- _DATASET SECTION_:
------------------------------

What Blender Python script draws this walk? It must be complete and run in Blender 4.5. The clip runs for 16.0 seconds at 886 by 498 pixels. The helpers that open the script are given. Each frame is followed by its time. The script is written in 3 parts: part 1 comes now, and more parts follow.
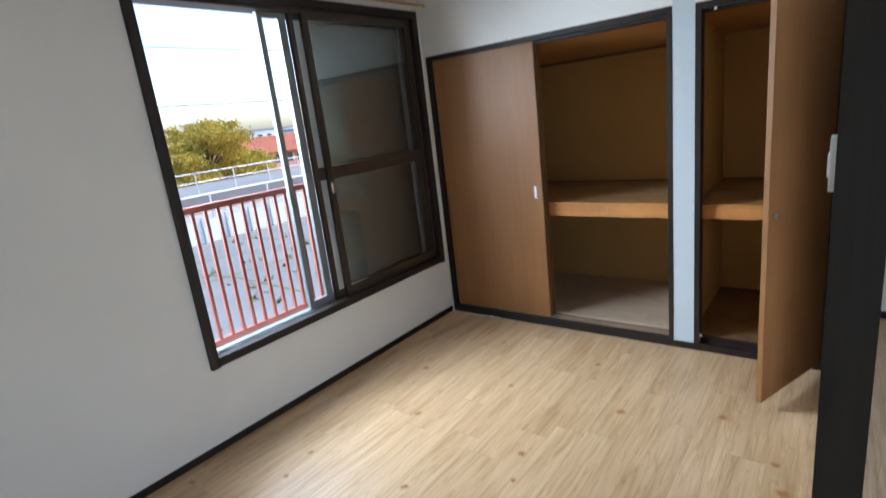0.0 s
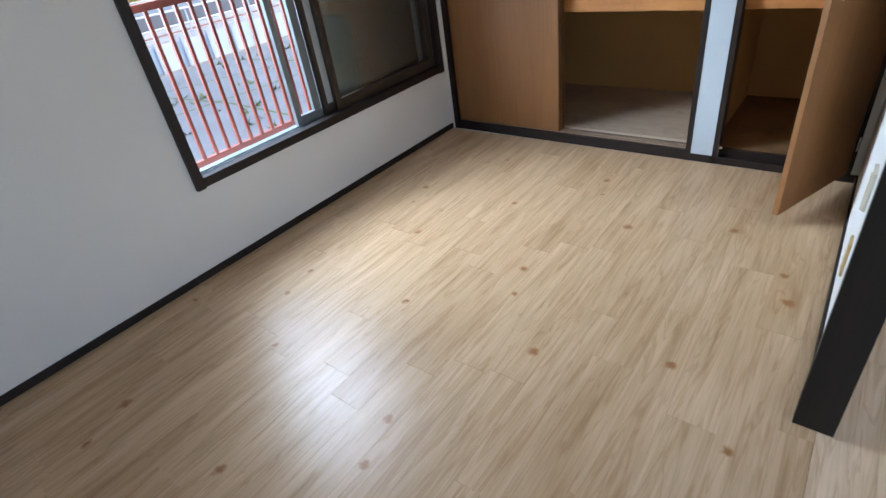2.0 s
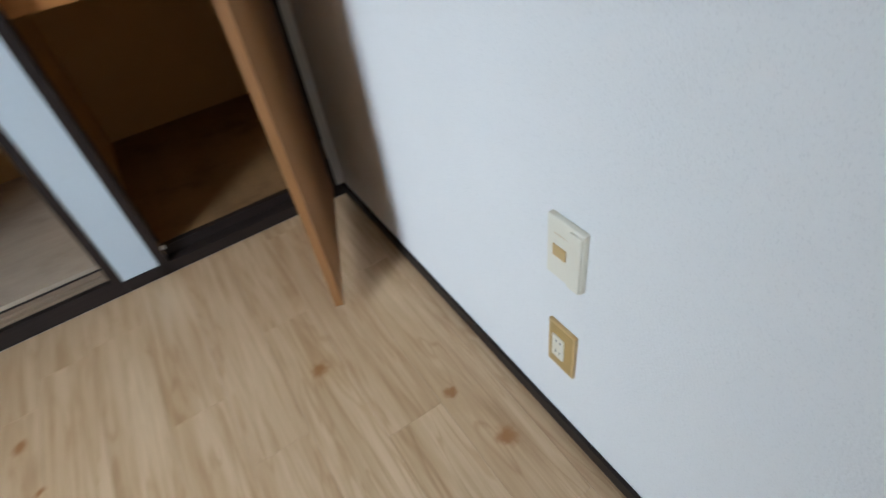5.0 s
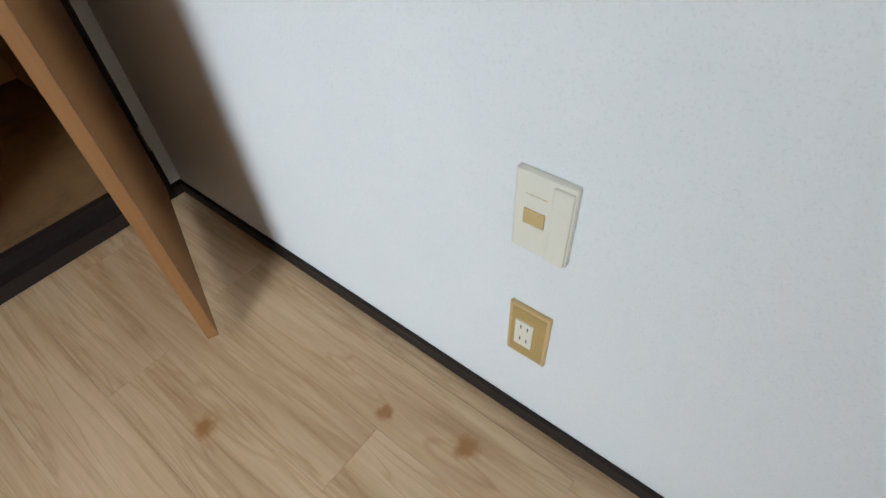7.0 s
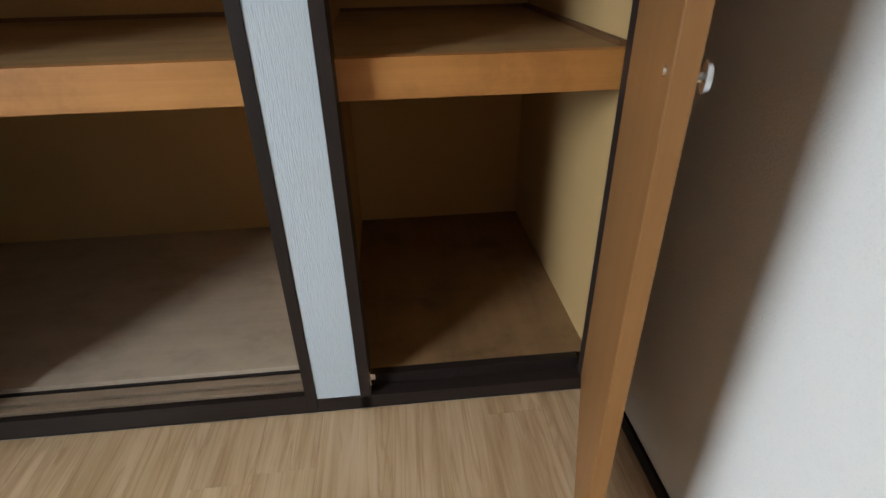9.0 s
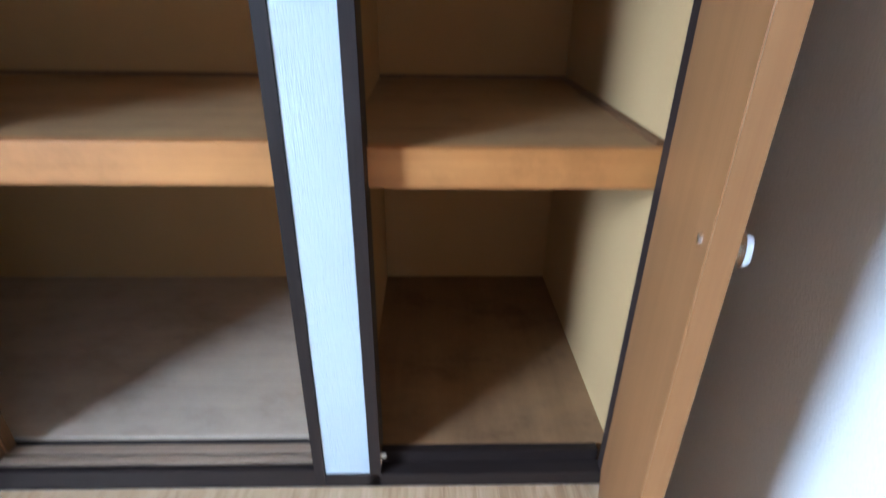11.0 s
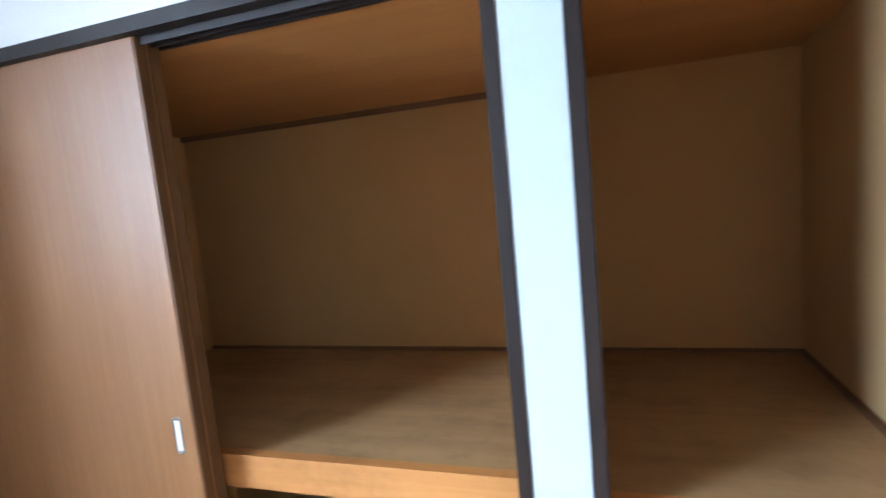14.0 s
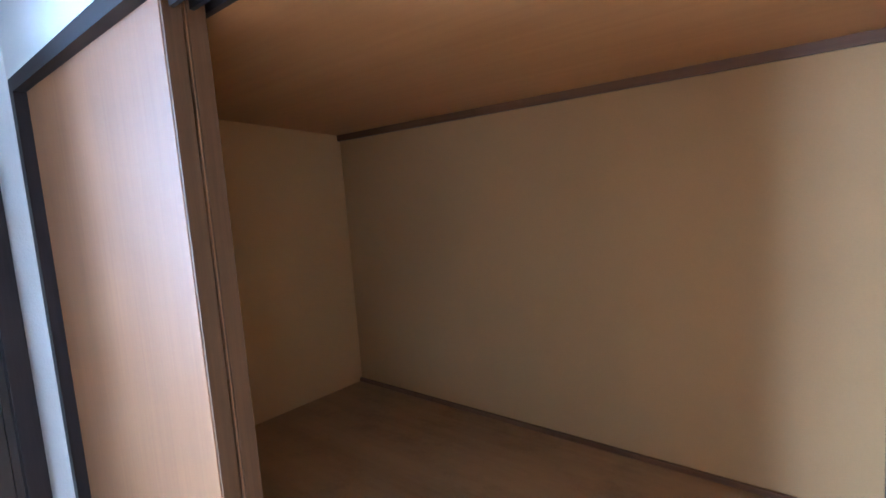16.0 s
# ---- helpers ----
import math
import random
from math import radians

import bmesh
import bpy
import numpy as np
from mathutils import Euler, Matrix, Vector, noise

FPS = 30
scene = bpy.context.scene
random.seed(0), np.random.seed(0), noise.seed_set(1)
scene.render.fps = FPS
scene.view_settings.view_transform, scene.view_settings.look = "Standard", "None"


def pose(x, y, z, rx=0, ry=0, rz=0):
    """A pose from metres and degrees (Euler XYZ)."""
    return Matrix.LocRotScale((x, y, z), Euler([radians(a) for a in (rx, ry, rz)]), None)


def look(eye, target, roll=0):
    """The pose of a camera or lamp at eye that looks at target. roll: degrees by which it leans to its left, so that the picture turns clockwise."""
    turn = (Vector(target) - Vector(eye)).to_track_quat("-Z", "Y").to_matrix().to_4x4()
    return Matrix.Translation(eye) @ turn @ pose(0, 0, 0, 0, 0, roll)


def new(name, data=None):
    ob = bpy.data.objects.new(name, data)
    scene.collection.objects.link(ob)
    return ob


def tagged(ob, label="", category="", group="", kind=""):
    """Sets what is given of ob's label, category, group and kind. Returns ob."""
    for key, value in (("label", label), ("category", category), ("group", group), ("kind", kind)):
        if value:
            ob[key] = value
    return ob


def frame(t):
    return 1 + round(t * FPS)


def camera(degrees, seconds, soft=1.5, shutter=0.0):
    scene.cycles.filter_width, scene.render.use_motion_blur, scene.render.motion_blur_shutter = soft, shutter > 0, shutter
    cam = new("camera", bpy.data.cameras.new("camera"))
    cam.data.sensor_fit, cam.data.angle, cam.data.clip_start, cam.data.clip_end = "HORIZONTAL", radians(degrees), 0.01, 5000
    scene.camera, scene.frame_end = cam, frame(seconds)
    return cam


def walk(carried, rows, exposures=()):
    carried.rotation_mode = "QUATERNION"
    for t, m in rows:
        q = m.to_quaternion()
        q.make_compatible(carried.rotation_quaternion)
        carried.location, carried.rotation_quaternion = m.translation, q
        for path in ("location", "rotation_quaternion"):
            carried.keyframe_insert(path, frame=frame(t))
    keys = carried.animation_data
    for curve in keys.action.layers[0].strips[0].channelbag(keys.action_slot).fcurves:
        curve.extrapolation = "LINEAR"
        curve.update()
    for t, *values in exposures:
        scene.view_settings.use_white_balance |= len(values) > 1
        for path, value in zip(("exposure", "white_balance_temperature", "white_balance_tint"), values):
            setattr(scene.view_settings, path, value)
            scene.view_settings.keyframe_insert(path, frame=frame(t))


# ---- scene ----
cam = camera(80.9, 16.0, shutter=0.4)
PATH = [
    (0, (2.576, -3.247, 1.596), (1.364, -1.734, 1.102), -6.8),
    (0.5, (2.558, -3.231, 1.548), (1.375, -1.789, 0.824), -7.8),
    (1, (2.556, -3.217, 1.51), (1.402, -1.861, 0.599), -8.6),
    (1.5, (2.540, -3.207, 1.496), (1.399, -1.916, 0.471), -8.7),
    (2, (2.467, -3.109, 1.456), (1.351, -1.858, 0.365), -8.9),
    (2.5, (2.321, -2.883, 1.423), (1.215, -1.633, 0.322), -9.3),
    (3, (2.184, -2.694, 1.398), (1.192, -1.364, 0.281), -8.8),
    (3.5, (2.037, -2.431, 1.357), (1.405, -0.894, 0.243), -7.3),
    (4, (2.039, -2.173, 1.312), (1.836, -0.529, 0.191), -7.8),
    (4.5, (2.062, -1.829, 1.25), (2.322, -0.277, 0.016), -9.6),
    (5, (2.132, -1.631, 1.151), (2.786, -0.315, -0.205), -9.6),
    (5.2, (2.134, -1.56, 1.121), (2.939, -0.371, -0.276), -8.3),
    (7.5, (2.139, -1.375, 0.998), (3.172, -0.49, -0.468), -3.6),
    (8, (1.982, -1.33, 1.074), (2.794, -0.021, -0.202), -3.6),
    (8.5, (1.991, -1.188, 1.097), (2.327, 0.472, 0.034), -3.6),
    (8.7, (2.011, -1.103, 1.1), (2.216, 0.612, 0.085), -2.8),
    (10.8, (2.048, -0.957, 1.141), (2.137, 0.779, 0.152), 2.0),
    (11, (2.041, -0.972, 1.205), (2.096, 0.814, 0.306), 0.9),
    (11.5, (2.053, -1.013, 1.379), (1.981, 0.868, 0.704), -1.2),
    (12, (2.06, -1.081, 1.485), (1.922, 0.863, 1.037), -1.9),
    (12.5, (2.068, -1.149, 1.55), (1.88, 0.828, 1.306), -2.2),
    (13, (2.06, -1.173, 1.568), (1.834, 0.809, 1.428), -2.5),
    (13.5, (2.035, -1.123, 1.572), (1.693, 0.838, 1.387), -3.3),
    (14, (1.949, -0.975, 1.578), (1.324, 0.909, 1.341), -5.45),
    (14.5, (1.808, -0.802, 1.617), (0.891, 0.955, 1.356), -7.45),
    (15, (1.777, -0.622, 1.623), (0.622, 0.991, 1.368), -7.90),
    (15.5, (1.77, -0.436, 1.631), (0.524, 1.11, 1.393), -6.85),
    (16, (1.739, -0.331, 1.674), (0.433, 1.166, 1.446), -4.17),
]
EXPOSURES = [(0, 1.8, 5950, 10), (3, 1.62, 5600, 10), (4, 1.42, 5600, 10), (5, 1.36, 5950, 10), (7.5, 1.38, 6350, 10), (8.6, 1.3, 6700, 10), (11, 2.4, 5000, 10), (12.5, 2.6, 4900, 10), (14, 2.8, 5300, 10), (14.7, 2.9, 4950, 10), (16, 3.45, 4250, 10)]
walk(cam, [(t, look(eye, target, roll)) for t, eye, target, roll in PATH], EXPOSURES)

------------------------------

- _EXERCISE DIRECTIONS_:
Each line above is to be copied verbatim. Drop any image from the copy.

- _PROBLEM SOLUTION_:
What Blender Python script draws this walk? It must be complete and run in Blender 4.5. The clip runs for 16.0 seconds at 886 by 498 pixels. The helpers that open the script are given. Each frame is followed by its time. The script is written in 3 parts: part 1 comes now, and more parts follow.
0.0 s
2.0 s
5.0 s
7.0 s
9.0 s
11.0 s
14.0 s
16.0 s
# ---- helpers ----
import math
import random
from math import radians

import bmesh
import bpy
import numpy as np
from mathutils import Euler, Matrix, Vector, noise

FPS = 30
scene = bpy.context.scene
random.seed(0), np.random.seed(0), noise.seed_set(1)
scene.render.fps = FPS
scene.view_settings.view_transform, scene.view_settings.look = "Standard", "None"


def pose(x, y, z, rx=0, ry=0, rz=0):
    """A pose from metres and degrees (Euler XYZ)."""
    return Matrix.LocRotScale((x, y, z), Euler([radians(a) for a in (rx, ry, rz)]), None)


def look(eye, target, roll=0):
    """The pose of a camera or lamp at eye that looks at target. roll: degrees by which it leans to its left, so that the picture turns clockwise."""
    turn = (Vector(target) - Vector(eye)).to_track_quat("-Z", "Y").to_matrix().to_4x4()
    return Matrix.Translation(eye) @ turn @ pose(0, 0, 0, 0, 0, roll)


def new(name, data=None):
    ob = bpy.data.objects.new(name, data)
    scene.collection.objects.link(ob)
    return ob


def tagged(ob, label="", category="", group="", kind=""):
    """Sets what is given of ob's label, category, group and kind. Returns ob."""
    for key, value in (("label", label), ("category", category), ("group", group), ("kind", kind)):
        if value:
            ob[key] = value
    return ob


def frame(t):
    return 1 + round(t * FPS)


def camera(degrees, seconds, soft=1.5, shutter=0.0):
    scene.cycles.filter_width, scene.render.use_motion_blur, scene.render.motion_blur_shutter = soft, shutter > 0, shutter
    cam = new("camera", bpy.data.cameras.new("camera"))
    cam.data.sensor_fit, cam.data.angle, cam.data.clip_start, cam.data.clip_end = "HORIZONTAL", radians(degrees), 0.01, 5000
    scene.camera, scene.frame_end = cam, frame(seconds)
    return cam


def walk(carried, rows, exposures=()):
    carried.rotation_mode = "QUATERNION"
    for t, m in rows:
        q = m.to_quaternion()
        q.make_compatible(carried.rotation_quaternion)
        carried.location, carried.rotation_quaternion = m.translation, q
        for path in ("location", "rotation_quaternion"):
            carried.keyframe_insert(path, frame=frame(t))
    keys = carried.animation_data
    for curve in keys.action.layers[0].strips[0].channelbag(keys.action_slot).fcurves:
        curve.extrapolation = "LINEAR"
        curve.update()
    for t, *values in exposures:
        scene.view_settings.use_white_balance |= len(values) > 1
        for path, value in zip(("exposure", "white_balance_temperature", "white_balance_tint"), values):
            setattr(scene.view_settings, path, value)
            scene.view_settings.keyframe_insert(path, frame=frame(t))


# ---- scene ----
cam = camera(80.9, 16.0, shutter=0.4)
PATH = [
    (0, (2.576, -3.247, 1.596), (1.364, -1.734, 1.102), -6.8),
    (0.5, (2.558, -3.231, 1.548), (1.375, -1.789, 0.824), -7.8),
    (1, (2.556, -3.217, 1.51), (1.402, -1.861, 0.599), -8.6),
    (1.5, (2.540, -3.207, 1.496), (1.399, -1.916, 0.471), -8.7),
    (2, (2.467, -3.109, 1.456), (1.351, -1.858, 0.365), -8.9),
    (2.5, (2.321, -2.883, 1.423), (1.215, -1.633, 0.322), -9.3),
    (3, (2.184, -2.694, 1.398), (1.192, -1.364, 0.281), -8.8),
    (3.5, (2.037, -2.431, 1.357), (1.405, -0.894, 0.243), -7.3),
    (4, (2.039, -2.173, 1.312), (1.836, -0.529, 0.191), -7.8),
    (4.5, (2.062, -1.829, 1.25), (2.322, -0.277, 0.016), -9.6),
    (5, (2.132, -1.631, 1.151), (2.786, -0.315, -0.205), -9.6),
    (5.2, (2.134, -1.56, 1.121), (2.939, -0.371, -0.276), -8.3),
    (7.5, (2.139, -1.375, 0.998), (3.172, -0.49, -0.468), -3.6),
    (8, (1.982, -1.33, 1.074), (2.794, -0.021, -0.202), -3.6),
    (8.5, (1.991, -1.188, 1.097), (2.327, 0.472, 0.034), -3.6),
    (8.7, (2.011, -1.103, 1.1), (2.216, 0.612, 0.085), -2.8),
    (10.8, (2.048, -0.957, 1.141), (2.137, 0.779, 0.152), 2.0),
    (11, (2.041, -0.972, 1.205), (2.096, 0.814, 0.306), 0.9),
    (11.5, (2.053, -1.013, 1.379), (1.981, 0.868, 0.704), -1.2),
    (12, (2.06, -1.081, 1.485), (1.922, 0.863, 1.037), -1.9),
    (12.5, (2.068, -1.149, 1.55), (1.88, 0.828, 1.306), -2.2),
    (13, (2.06, -1.173, 1.568), (1.834, 0.809, 1.428), -2.5),
    (13.5, (2.035, -1.123, 1.572), (1.693, 0.838, 1.387), -3.3),
    (14, (1.949, -0.975, 1.578), (1.324, 0.909, 1.341), -5.45),
    (14.5, (1.808, -0.802, 1.617), (0.891, 0.955, 1.356), -7.45),
    (15, (1.777, -0.622, 1.623), (0.622, 0.991, 1.368), -7.90),
    (15.5, (1.77, -0.436, 1.631), (0.524, 1.11, 1.393), -6.85),
    (16, (1.739, -0.331, 1.674), (0.433, 1.166, 1.446), -4.17),
]
EXPOSURES = [(0, 1.8, 5950, 10), (3, 1.62, 5600, 10), (4, 1.42, 5600, 10), (5, 1.36, 5950, 10), (7.5, 1.38, 6350, 10), (8.6, 1.3, 6700, 10), (11, 2.4, 5000, 10), (12.5, 2.6, 4900, 10), (14, 2.8, 5300, 10), (14.7, 2.9, 4950, 10), (16, 3.45, 4250, 10)]
walk(cam, [(t, look(eye, target, roll)) for t, eye, target, roll in PATH], EXPOSURES)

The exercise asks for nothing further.